On trouve très peu d’informations sur l’auteur (Patrick Baillet) et sur son œuvre, et même son site n’est pas très bavard… Une recherche rapide sur le blog expert du Street Art Stencil History X n’a donné aucun résultat (le fait qu’il s’agisse de Street Art pouvant légitimement être discuté, on en reparlera plus bas). On a eu la « chance » en allant voir l’expo de tomber sur le propriétaire de la galerie, et j’espérais en apprendre enfin un peu plus sur le travail de Baillet mais en fait le galeriste (en plus de nous abreuver de banalités, et de réflexions sur l’art urbain étonnantes de la part de quelqu’un qui a choisi d’y consacrer sa galerie) avait l’air d’en savoir autant que moi sur le sujet (je cite : « c’est un prof de… je sais plus quoi » (la bonne réponse est : design), « non, ce n’est pas la première fois qu’il fait ce genre de choses, c’est son truc » -mais sans donner plus de détails sur le reste de son travail) : un peu gênant pour quelqu’un qui prétend exposer les œuvres des artistes pratiquement par altruisme, mais je m’éloigne du sujet.
J’ai été un peu déçu dans un premier temps en découvrant que l’artiste n’avait pas réellement reproduit les œuvres de maîtres dans ces lieux, mais que son travail avait en fait « seulement » consisté à prendre les lieux en photo, puis à insérer numériquement les bouts d’œuvres dans ses images. Mon premier réflexe, un peu idiot mais naturel (vous avez peut-être le même en ce moment), consistait à juger que son mérite était moins grand : tripatouiller la palette graphique demande en effet vraisemblablement moins de temps et moins de talent que de reproduire matériellement l’œuvre sur les murs de ces squats. Mais après tout, réussir à produire d’aussi belles photos et à donner l’illusion de cette parfaite intégration est déjà la preuve d’un talent certain. Par ailleurs, le support numérique, s’il est certes plus moderne, n’est pas pour autant moins noble que la plus traditionnelle peinture ; et surtout l’Histoire de l’art a déjà eu maintes fois l’occasion de nous prouver que ce qui fait un chef d’œuvre peut tenir aussi bien à la prouesse technique de l’artiste qu’à la puissance de son concept.
Et ici, le concept est bon, à double titre.
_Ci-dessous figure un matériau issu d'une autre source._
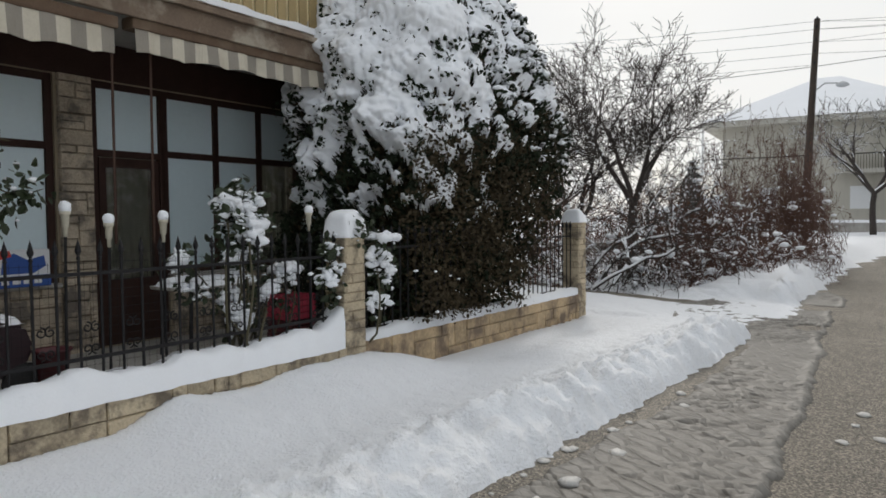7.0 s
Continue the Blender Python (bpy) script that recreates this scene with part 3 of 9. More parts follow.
def cladding(parent, x0, x1, z0, z1, y, material, rng, unit=0.085, sizes=((4, 1), (3, 1), (5, 2), (2, 2), (3, 2), (6, 1), (4, 2), (2, 1)), d=0.025, gap=0.009, turn=None, skip=(), name="stone"):
    """Stones as pieces of their parent on a face at y; turn lays the field on another face."""
    n = 0
    for sx, sz, sw, sh in ashlar(x1 - x0, z1 - z0, unit, rng, sizes):
        cx, cz = x0 + sx + sw / 2, z0 + sz + sh / 2
        if any(a < cx < b and c < cz < e for a, b, c, e in skip):
            continue
        me = mesh_of(name, stone_mesh(sw, sh, d + rng.uniform(0, 0.009), gap, rng), material)
        ob = piece(name, me, parent, (0, 0, 0))
        local = Matrix.Translation((x0 + sx, y, z0 + sz))
        ob.matrix_local = local if turn is None else turn @ Matrix.Translation((x0 + sx, 0, z0 + sz))
        n += 1
    return n

# ---- the ground ----
FENCE_RZ, CAFE_RZ, YEL_RZ, HOUSE_RZ, GAR_RZ = 122.0, 123.8, 125.0, -22.0, -14.0
ROAD = [(-4, 37), (-11.5, 30), (-14.0, 26), (-13.5, 22.7), (-12.2, 19.7), (-9.9, 16.5), (-8.0, 14.1), (-7.1, 12.3), (-5.7, 11.6), (-5.5, 10.7), (-5.9, 10.5), (-4.9, 9.5), (-2.3, 5.66), (-1.1, 3.6), (0.3, 1.7), (1.9, -0.75), (3.65, -3.55), (5.9, -6.75),
        (7.0, -8.1), (10.7, -12.9), (22.3, -27.5), (28.9, -39.8), (31, -44), (60, -62), (57, -68), (30, -50), (26.5, -40), (21.5, -32), (8.2, -15.2), (3.6, -8.85), (1.65, -6.2), (0.5, -4.85), (0.1, -4.0),
        (-0.7, -2.9), (-1.7, -1.3), (-2.7, 0.3), (-3.4, 1.4), (-4.0, 2.5), (-4.7, 3.75), (-6.0, 5.8), (-6.9, 7.2), (-8.2, 9.2), (-10.9, 13.2), (-12.8, 16.0), (-13.7, 17.5), (-16.3, 22.4), (-17.1, 25.8), (-17.3, 29.1), (-15.5, 31.5), (-12, 35), (-5, 42)]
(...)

A moins d’être anormalement insensibles, nous sommes tous inexplicablement touchés par la vision de ruines ; on trouve dans les manifestes des Romantiques et dans tout un tas de thèses d’esthétique des tentatives d’explication de cette étrange fascination.
Or ici, d’une part, Patrick Baillet choisit des lieux délabrés, en perdition, comme cadre de ses installations : hangar désaffectés, immeubles désolés… sublimées par l’œil et le talent du photographe, ces ruines, même modernes, retrouvent souvent la beauté des ruines classiques. D’autre part, à l’instar du palimpseste évoqué dans le titre de l’expo (pour mémoire, un palimpseste était –outre un défi pour qui veut taper le mot au clavier, essayez pour rire- à l’époque où le papier était plus rare qu’aujourd’hui, un parchemin dont on grattait la surface pour faire disparaître ce qui y avait été inscrit dans un premier temps, afin de retrouver un support utilisable pour de nouveaux écrits), les peintures de maîtres viennent s’insérer entre la trame du mur et les graffitis récents, évoquant une magnifique existence passée qui aurait été progressivement recouverte par les formes d’expression ultérieures : on se retrouve alors ému à la fois par la beauté de ce qui reste, mais aussi par l’idée de ce qui a disparu, et que notre imagination est libre de rêver sous des formes plus ou moins fantastiques.
On pourra regretter par contre que le procédé artificiel de la numérisation prive l’œuvre de ce supplément d’âme que peut avoir une œuvre abandonnée par son créateur dans des lieux oubliés, condamnée à n’être vue de personne ou presque –mais qui ferait le bonheur de ceux qui la découvriraient par hasard.
C’est d’ailleurs la limite qui sépare les réalisations de Patrick Baillet de ce qu’on appelle véritablement le Street Art : même s’il en reprend les codes et l’esthétique, en entrant à l’inverse dans les galeries, l’artiste préfère la notoriété aux charmes plus discrets de la clandestinité. Et au lieu d’œuvres « gratuites » n’appartenant plus à personne sinon à ceux qui peuvent les contempler librement, choisit la marchandisation de son art, que des amateurs ou des commerçants pourront s’approprier pour le plaisir de les posséder ou pour leur seule valeur pécuniaire.
C’est dommage, mais ça n’enlève pas leurs qualités plastiques, ni leur force évocatrice, à ses photos, que je vous encourage donc à aller découvrir sur son site, ou mieux, grandeur nature dans la galerie Lazarew (qui en a rassemblé une quinzaine pour son exposition Les Espaces Palimpsestes) 14 rue du Perche à Paris (Métro St Sébastien Froissart) avant la fin du mois d’août, pour ceux qui passent par là.